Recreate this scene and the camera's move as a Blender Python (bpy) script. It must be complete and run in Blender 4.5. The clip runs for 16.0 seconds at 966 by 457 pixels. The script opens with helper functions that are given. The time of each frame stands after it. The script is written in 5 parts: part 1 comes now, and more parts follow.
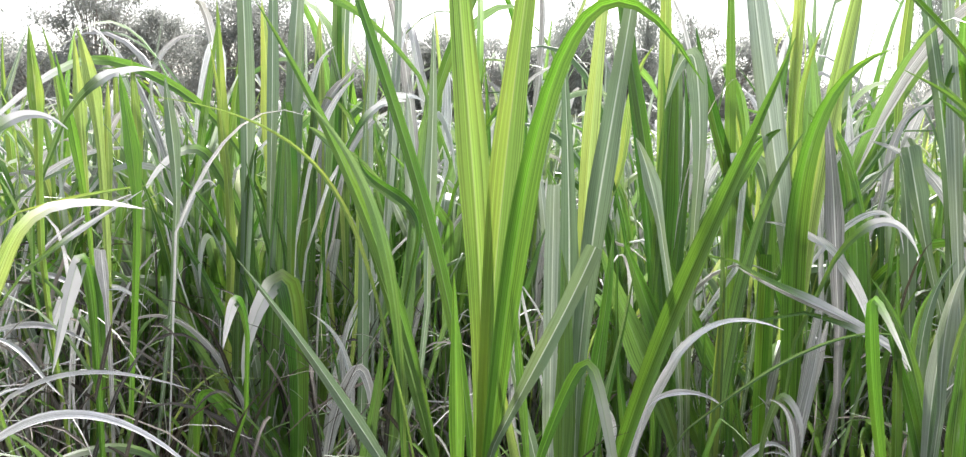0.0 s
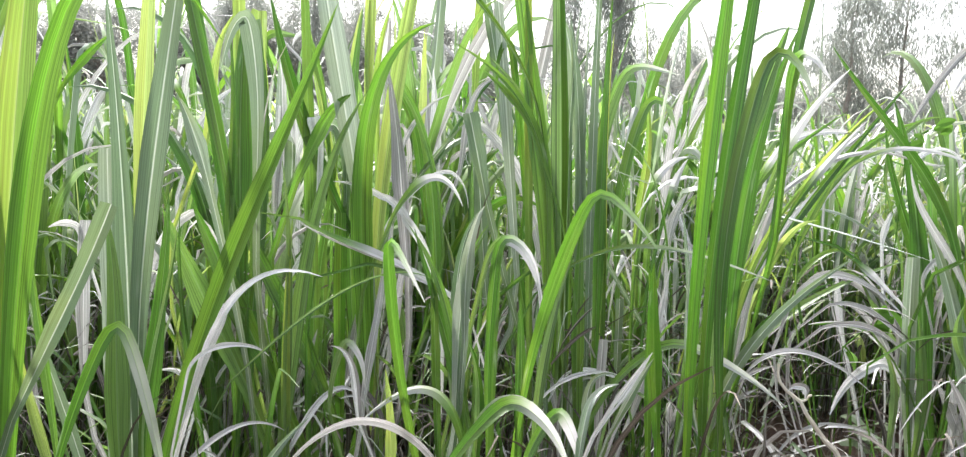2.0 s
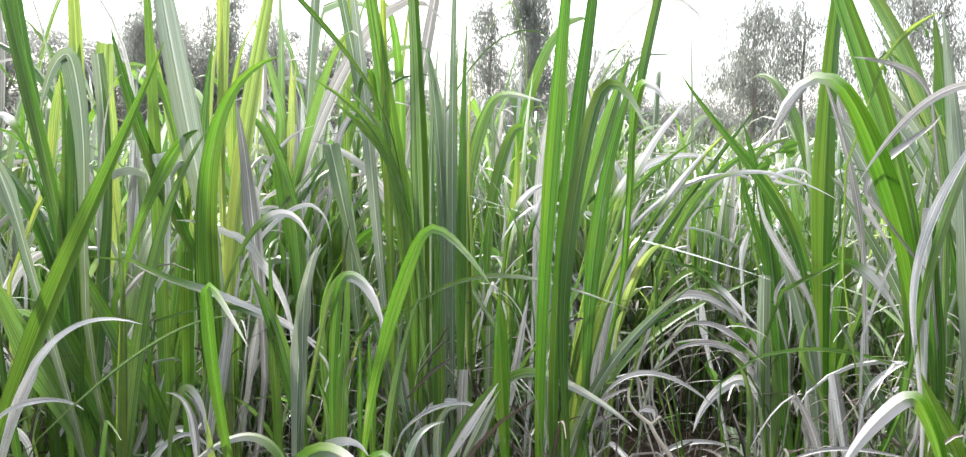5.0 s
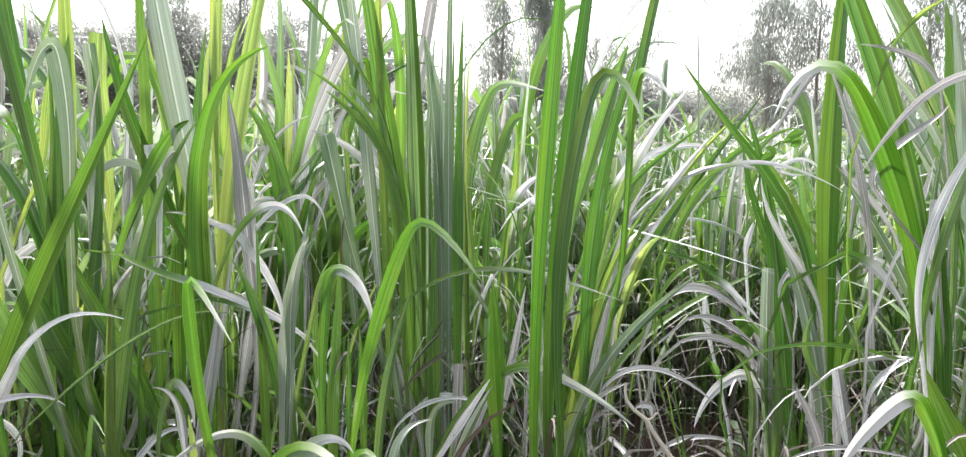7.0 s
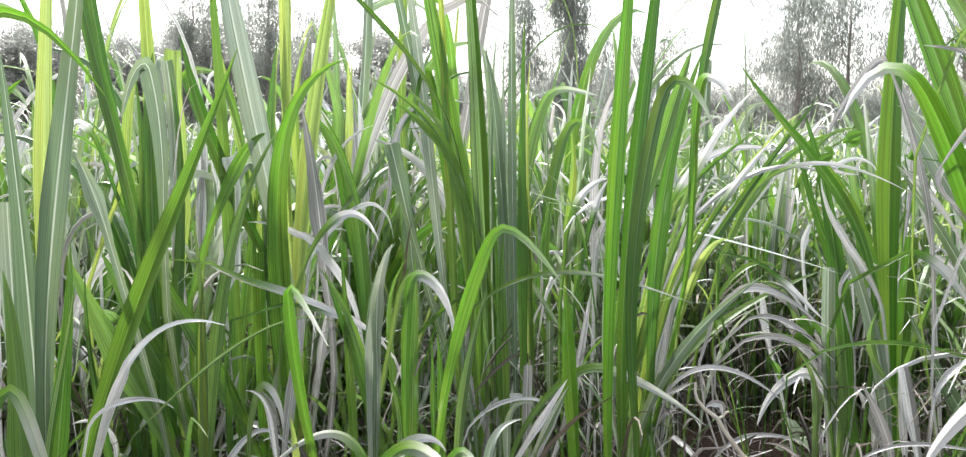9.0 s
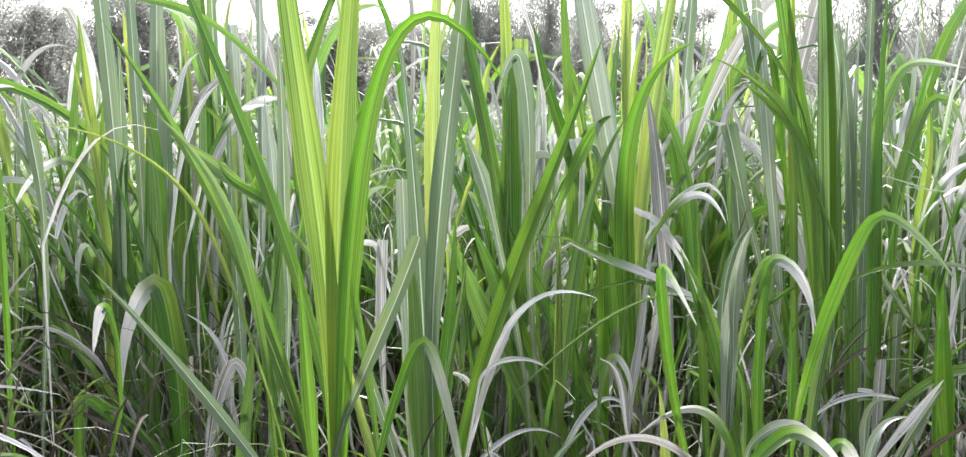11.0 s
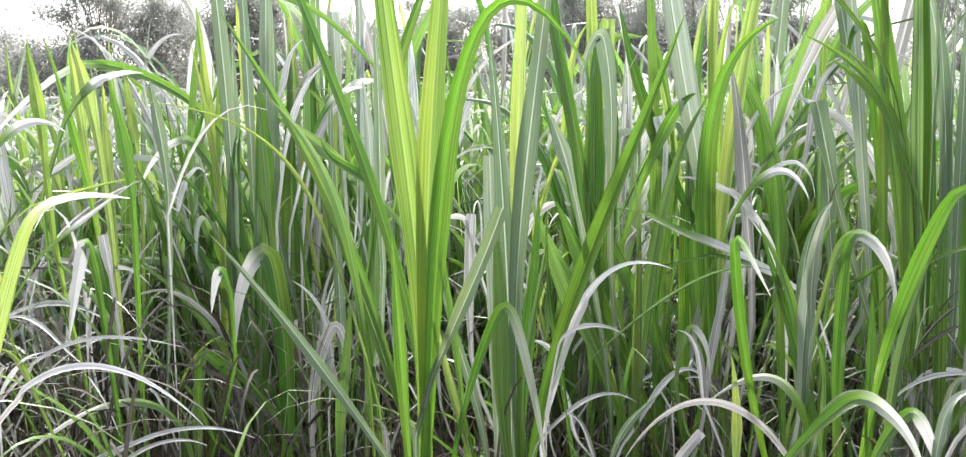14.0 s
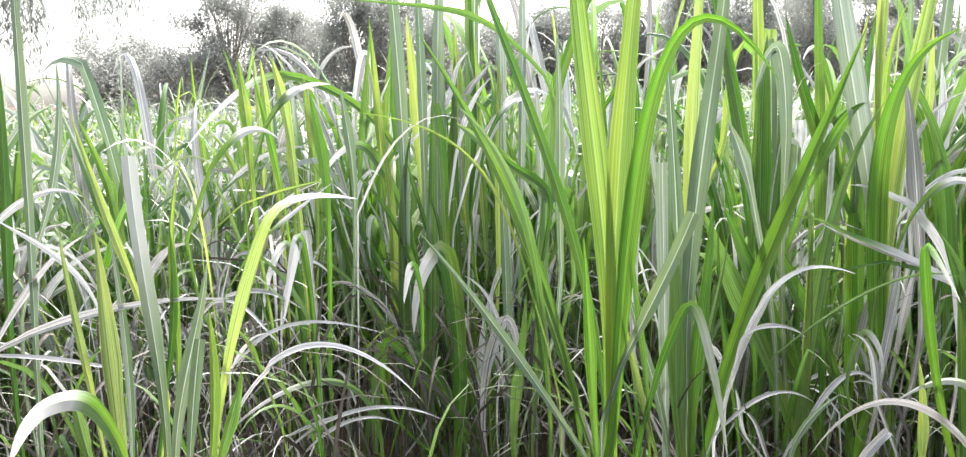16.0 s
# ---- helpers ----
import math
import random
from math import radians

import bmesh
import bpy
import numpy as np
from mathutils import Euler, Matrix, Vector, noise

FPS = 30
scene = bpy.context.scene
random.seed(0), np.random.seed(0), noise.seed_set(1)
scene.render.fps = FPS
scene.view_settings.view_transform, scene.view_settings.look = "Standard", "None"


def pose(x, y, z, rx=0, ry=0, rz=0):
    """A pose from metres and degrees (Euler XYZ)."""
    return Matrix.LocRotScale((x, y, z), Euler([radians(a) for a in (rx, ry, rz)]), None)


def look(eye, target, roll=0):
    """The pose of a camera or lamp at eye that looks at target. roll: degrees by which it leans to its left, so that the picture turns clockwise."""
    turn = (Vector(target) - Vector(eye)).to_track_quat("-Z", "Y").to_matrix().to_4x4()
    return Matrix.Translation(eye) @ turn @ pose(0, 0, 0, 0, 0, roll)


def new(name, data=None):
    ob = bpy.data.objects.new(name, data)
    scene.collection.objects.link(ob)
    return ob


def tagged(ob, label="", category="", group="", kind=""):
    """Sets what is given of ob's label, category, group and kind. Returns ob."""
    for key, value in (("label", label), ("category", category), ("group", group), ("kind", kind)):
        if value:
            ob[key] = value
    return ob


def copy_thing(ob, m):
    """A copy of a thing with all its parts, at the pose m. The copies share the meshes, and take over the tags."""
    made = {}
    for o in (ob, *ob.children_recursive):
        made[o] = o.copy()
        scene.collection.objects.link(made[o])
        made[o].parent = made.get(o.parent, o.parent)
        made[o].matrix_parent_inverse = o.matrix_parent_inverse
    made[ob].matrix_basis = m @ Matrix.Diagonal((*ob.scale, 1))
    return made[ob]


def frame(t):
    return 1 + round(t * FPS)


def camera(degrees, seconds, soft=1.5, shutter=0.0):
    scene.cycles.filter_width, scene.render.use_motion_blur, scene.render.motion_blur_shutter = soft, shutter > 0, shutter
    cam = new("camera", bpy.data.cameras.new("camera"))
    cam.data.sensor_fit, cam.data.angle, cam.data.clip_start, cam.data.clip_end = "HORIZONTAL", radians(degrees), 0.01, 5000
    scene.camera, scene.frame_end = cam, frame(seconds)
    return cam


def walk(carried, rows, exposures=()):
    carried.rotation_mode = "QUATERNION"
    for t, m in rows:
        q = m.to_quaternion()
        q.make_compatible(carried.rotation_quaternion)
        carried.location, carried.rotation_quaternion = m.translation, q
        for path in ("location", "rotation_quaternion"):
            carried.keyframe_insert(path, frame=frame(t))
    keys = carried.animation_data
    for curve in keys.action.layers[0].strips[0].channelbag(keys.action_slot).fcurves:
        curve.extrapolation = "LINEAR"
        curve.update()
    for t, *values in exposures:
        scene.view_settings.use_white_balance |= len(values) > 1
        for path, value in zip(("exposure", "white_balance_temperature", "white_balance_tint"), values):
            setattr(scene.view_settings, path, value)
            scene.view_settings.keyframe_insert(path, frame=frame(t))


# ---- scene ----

-.-.-

Everything from the first line of the listing above through the line that contains "what is given" is to be restated word for word, minus the pictures.

Recreate this scene and the camera's move as a Blender Python (bpy) script. It must be complete and run in Blender 4.5. The clip runs for 16.0 seconds at 966 by 457 pixels. The script opens with helper functions that are given. The time of each frame stands after it. The script is written in 5 parts: part 1 comes now, and more parts follow.
0.0 s
2.0 s
5.0 s
7.0 s
9.0 s
11.0 s
14.0 s
16.0 s
# ---- helpers ----
import math
import random
from math import radians

import bmesh
import bpy
import numpy as np
from mathutils import Euler, Matrix, Vector, noise

FPS = 30
scene = bpy.context.scene
random.seed(0), np.random.seed(0), noise.seed_set(1)
scene.render.fps = FPS
scene.view_settings.view_transform, scene.view_settings.look = "Standard", "None"


def pose(x, y, z, rx=0, ry=0, rz=0):
    """A pose from metres and degrees (Euler XYZ)."""
    return Matrix.LocRotScale((x, y, z), Euler([radians(a) for a in (rx, ry, rz)]), None)


def look(eye, target, roll=0):
    """The pose of a camera or lamp at eye that looks at target. roll: degrees by which it leans to its left, so that the picture turns clockwise."""
    turn = (Vector(target) - Vector(eye)).to_track_quat("-Z", "Y").to_matrix().to_4x4()
    return Matrix.Translation(eye) @ turn @ pose(0, 0, 0, 0, 0, roll)


def new(name, data=None):
    ob = bpy.data.objects.new(name, data)
    scene.collection.objects.link(ob)
    return ob


def tagged(ob, label="", category="", group="", kind=""):
    """Sets what is given of ob's label, category, group and kind. Returns ob."""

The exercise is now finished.